[start]
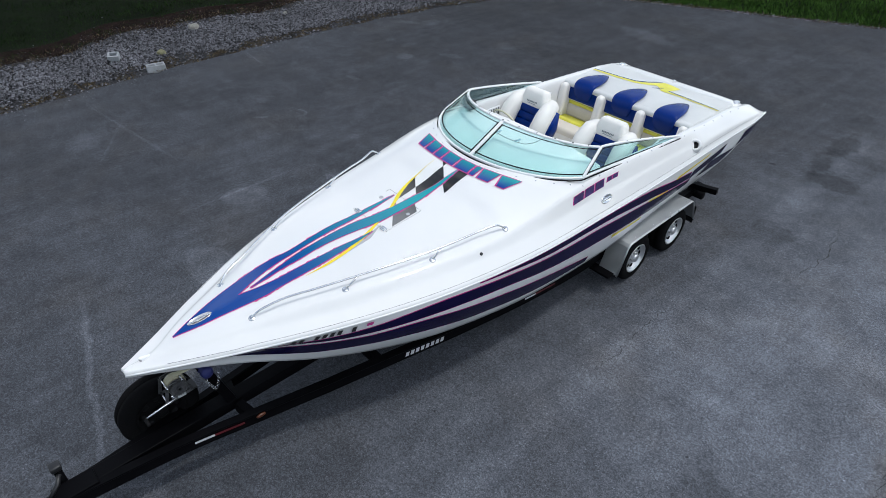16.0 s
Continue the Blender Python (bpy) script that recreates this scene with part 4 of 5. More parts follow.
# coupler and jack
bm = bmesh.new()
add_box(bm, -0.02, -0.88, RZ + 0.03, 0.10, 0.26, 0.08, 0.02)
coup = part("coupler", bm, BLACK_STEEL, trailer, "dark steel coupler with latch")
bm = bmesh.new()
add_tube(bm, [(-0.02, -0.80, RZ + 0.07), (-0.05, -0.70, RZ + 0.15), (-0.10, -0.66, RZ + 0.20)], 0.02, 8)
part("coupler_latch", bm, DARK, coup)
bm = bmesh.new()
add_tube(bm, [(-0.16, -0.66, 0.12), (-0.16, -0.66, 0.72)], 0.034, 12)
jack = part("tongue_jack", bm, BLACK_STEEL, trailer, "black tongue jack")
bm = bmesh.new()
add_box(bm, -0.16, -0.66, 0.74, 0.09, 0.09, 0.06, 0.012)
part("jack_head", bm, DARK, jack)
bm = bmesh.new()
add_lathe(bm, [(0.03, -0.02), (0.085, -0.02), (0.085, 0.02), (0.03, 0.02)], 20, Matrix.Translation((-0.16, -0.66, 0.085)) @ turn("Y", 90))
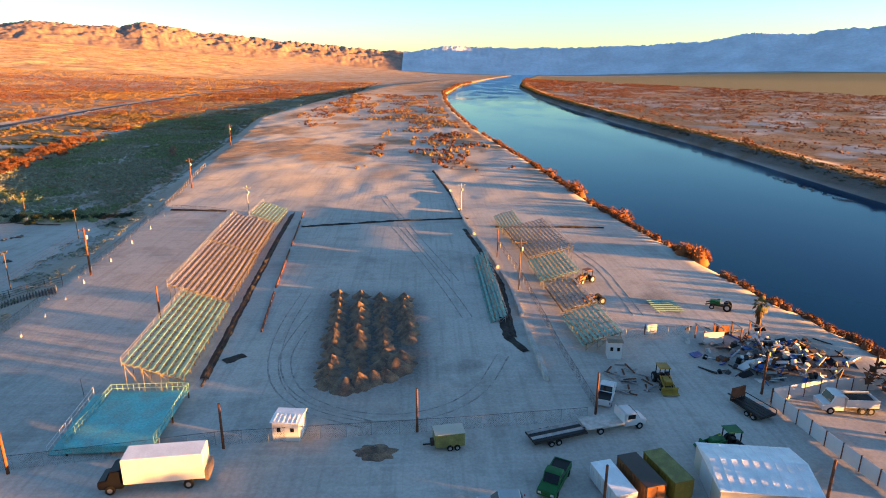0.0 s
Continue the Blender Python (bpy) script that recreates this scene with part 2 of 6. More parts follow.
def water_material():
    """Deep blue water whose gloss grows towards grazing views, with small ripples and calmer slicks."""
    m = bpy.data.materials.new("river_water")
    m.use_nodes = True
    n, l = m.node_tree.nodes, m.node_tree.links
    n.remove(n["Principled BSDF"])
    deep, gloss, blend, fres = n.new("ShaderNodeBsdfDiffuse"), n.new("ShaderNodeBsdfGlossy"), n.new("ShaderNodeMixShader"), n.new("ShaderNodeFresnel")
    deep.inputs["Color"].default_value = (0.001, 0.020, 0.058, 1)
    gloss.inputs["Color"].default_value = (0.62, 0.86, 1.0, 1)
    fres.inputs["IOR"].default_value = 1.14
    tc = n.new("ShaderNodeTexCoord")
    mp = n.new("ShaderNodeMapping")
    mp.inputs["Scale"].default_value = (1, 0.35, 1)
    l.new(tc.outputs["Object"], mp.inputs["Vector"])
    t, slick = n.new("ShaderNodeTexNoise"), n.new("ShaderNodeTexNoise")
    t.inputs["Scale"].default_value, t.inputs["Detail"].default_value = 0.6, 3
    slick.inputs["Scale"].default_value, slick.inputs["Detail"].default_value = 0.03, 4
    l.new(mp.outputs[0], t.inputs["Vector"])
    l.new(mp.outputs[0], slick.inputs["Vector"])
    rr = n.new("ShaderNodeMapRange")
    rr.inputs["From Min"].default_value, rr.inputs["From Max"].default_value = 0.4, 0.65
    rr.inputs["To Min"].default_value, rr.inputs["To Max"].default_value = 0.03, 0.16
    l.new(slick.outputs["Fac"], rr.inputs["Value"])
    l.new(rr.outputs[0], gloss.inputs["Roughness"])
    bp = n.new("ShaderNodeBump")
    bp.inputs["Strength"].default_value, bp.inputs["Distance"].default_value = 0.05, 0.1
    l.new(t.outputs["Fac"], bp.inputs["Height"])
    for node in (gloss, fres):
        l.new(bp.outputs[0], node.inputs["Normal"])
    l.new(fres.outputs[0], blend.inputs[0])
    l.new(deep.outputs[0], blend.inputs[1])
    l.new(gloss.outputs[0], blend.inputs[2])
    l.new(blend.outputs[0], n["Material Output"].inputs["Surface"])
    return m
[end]
EXERCISE AIM
Leave out all pictures, then copy the remaining material exactly.

REPLY
16.0 s
Continue the Blender Python (bpy) script that recreates this scene with part 4 of 5. More parts follow.
# coupler and jack
bm = bmesh.new()
add_box(bm, -0.02, -0.88, RZ + 0.03, 0.10, 0.26, 0.08, 0.02)
coup = part("coupler", bm, BLACK_STEEL, trailer, "dark steel coupler with latch")
bm = bmesh.new()
add_tube(bm, [(-0.02, -0.80, RZ + 0.07), (-0.05, -0.70, RZ + 0.15), (-0.10, -0.66, RZ + 0.20)], 0.02, 8)
part("coupler_latch", bm, DARK, coup)
bm = bmesh.new()
add_tube(bm, [(-0.16, -0.66, 0.12), (-0.16, -0.66, 0.72)], 0.034, 12)
jack = part("tongue_jack", bm, BLACK_STEEL, trailer, "black tongue jack")
bm = bmesh.new()
add_box(bm, -0.16, -0.66, 0.74, 0.09, 0.09, 0.06, 0.012)
part("jack_head", bm, DARK, jack)
bm = bmesh.new()
add_lathe(bm, [(0.03, -0.02), (0.085, -0.02), (0.085, 0.02), (0.03, 0.02)], 20, Matrix.Translation((-0.16, -0.66, 0.085)) @ turn("Y", 90))
0.0 s
Continue the Blender Python (bpy) script that recreates this scene with part 2 of 6. More parts follow.
def water_material():
    """Deep blue water whose gloss grows towards grazing views, with small ripples and calmer slicks."""
    m = bpy.data.materials.new("river_water")
    m.use_nodes = True
    n, l = m.node_tree.nodes, m.node_tree.links
    n.remove(n["Principled BSDF"])
    deep, gloss, blend, fres = n.new("ShaderNodeBsdfDiffuse"), n.new("ShaderNodeBsdfGlossy"), n.new("ShaderNodeMixShader"), n.new("ShaderNodeFresnel")
    deep.inputs["Color"].default_value = (0.001, 0.020, 0.058, 1)
    gloss.inputs["Color"].default_value = (0.62, 0.86, 1.0, 1)
    fres.inputs["IOR"].default_value = 1.14
    tc = n.new("ShaderNodeTexCoord")
    mp = n.new("ShaderNodeMapping")
    mp.inputs["Scale"].default_value = (1, 0.35, 1)
    l.new(tc.outputs["Object"], mp.inputs["Vector"])
    t, slick = n.new("ShaderNodeTexNoise"), n.new("ShaderNodeTexNoise")
    t.inputs["Scale"].default_value, t.inputs["Detail"].default_value = 0.6, 3
    slick.inputs["Scale"].default_value, slick.inputs["Detail"].default_value = 0.03, 4
    l.new(mp.outputs[0], t.inputs["Vector"])
    l.new(mp.outputs[0], slick.inputs["Vector"])
    rr = n.new("ShaderNodeMapRange")
    rr.inputs["From Min"].default_value, rr.inputs["From Max"].default_value = 0.4, 0.65
    rr.inputs["To Min"].default_value, rr.inputs["To Max"].default_value = 0.03, 0.16
    l.new(slick.outputs["Fac"], rr.inputs["Value"])
    l.new(rr.outputs[0], gloss.inputs["Roughness"])
    bp = n.new("ShaderNodeBump")
    bp.inputs["Strength"].default_value, bp.inputs["Distance"].default_value = 0.05, 0.1
    l.new(t.outputs["Fac"], bp.inputs["Height"])
    for node in (gloss, fres):
        l.new(bp.outputs[0], node.inputs["Normal"])
    l.new(fres.outputs[0], blend.inputs[0])
    l.new(deep.outputs[0], blend.inputs[1])
    l.new(gloss.outputs[0], blend.inputs[2])
    l.new(blend.outputs[0], n["Material Output"].inputs["Surface"])
    return m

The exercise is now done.